The other space: the inside of the inside. On one of the walls painted dollar-bill green, a giant puzzle with a great many graphite drawings makes up an unfinished sign language. Seemingly anonymous speaking hands mark the fate of a daydreamed community. In their gesture—as in all gestures—the hands have the gift of camouflage, of being source of tenderness or of violence, of company or of unyieldingness. These hands are communicational events. They are, after all, the ones maneuvering the strings of life and of death, of hunger and of wealth, of flooding and of beings lost at sea.

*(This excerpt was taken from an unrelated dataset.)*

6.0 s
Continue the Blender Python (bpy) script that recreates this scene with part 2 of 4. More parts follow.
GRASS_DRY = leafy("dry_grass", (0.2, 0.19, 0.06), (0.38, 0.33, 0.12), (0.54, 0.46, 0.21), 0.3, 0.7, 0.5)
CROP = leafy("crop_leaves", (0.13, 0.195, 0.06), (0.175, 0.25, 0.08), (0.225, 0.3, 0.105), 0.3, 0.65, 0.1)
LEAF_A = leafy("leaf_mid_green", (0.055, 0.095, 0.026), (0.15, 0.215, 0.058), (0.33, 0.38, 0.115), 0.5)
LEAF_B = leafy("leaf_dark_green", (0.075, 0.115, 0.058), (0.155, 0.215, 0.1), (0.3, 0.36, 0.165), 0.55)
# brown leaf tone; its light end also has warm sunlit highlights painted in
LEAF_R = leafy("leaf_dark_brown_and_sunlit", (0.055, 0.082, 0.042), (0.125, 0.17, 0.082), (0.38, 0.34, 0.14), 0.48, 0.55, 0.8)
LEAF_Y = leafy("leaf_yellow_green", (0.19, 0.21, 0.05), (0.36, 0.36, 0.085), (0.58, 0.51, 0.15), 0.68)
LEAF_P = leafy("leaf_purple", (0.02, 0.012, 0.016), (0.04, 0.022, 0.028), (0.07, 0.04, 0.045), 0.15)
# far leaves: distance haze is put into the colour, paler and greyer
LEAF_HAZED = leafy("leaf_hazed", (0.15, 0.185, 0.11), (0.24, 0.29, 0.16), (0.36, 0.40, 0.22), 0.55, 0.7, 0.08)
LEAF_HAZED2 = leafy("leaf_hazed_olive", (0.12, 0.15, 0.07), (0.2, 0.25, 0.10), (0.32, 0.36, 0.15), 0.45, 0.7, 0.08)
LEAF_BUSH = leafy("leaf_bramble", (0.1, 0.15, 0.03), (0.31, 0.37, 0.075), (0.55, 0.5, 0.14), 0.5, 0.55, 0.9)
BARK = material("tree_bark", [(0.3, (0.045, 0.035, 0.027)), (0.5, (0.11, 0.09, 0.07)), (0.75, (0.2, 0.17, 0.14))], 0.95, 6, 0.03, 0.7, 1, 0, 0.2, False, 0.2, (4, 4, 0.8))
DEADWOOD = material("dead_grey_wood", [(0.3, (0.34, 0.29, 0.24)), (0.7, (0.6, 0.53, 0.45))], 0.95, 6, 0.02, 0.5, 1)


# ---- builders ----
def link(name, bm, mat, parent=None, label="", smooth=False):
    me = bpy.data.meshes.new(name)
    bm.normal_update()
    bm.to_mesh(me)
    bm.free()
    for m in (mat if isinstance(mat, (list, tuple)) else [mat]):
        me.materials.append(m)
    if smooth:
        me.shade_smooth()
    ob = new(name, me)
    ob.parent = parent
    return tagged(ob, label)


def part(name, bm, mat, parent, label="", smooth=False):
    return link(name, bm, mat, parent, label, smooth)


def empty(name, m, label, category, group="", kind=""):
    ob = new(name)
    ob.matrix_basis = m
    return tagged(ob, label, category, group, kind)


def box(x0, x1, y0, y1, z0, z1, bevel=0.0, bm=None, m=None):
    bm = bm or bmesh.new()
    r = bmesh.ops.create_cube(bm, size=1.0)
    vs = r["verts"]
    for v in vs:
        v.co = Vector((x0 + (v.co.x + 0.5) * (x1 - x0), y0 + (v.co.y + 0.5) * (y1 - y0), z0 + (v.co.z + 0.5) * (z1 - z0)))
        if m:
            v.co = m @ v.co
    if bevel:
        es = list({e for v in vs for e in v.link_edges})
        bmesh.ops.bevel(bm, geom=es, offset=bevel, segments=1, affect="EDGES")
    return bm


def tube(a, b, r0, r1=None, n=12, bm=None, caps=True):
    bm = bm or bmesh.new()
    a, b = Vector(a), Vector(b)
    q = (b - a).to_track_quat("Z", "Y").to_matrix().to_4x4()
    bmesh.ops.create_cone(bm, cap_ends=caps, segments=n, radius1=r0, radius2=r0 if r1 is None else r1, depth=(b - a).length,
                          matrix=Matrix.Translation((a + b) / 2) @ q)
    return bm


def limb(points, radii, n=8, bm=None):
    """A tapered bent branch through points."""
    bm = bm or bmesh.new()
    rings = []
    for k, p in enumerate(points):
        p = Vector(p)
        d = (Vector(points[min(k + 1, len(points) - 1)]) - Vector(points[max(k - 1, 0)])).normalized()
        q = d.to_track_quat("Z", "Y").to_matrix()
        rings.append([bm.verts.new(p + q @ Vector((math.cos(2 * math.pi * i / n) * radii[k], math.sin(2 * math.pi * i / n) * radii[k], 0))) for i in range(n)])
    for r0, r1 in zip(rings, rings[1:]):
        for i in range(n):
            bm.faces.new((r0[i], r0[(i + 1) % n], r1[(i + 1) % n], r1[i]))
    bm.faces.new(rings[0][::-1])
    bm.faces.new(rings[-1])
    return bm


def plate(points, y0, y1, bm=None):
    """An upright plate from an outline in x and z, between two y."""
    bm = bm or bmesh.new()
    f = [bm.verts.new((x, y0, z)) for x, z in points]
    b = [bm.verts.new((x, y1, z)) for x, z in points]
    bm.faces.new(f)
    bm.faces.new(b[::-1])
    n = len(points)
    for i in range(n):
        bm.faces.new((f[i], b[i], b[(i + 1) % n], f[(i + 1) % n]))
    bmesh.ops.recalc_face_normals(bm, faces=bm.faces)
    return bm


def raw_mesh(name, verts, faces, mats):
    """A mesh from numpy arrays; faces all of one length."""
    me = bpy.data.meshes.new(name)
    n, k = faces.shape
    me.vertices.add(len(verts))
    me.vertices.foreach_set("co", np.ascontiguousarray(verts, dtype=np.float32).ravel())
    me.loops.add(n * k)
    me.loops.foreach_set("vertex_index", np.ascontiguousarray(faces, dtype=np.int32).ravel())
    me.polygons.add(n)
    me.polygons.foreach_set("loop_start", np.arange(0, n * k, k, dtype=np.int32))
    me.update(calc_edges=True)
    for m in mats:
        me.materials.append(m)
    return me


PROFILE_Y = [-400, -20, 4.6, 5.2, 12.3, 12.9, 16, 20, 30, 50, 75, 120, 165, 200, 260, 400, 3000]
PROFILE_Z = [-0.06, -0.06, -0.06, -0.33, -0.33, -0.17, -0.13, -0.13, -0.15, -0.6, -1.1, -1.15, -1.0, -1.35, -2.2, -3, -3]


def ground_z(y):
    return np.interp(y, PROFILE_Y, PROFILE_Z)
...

Like a small riverside museum, this inside also holds portraits on home appliances, utensils, sneakers, and other everyday objects. I am not sure whether here or in the case of the hands it matters who they are. But unlike the hands, these portraits have a face, a novel secret, an affectivity, a story yet to be told—a story of discovery, of an approach, of the eye looking out in the perfect distance, the one that Diego planned for us. Something magical happens between these paintings and the viewer: A whispered story that sets off pathos in the gaze of the viewer through the minute discovery of the resource that Figueroa takes from the street and then uses to construct these unfinished fictions about time, about the course of life, about affective memory, and about modes of forgetting.

In Todos esos recuerdos se perderán como gotas en la lluvia, Diego Figueroa shows himself to be a scathing and capricious storyteller who uses Gestalt visual technologies to stage situations halted in a chronically latent dynamism where viewers are placed centerstage. Stepping behind that curtain or fourth wall or third-person story or free literature of the self is, in this exhibition, essential to keeping dry in the downpour.

July 2022, in Buenos Aires,
but also in Resistencia and Colonia Benítez


1 Translator’s note: Literally neo-muddy, the term neo-barroso, a twist on neo-barroco (neo-baroque), was coined by Néstor Perlongher in reference to a certain body of literature from the Río de la Plata.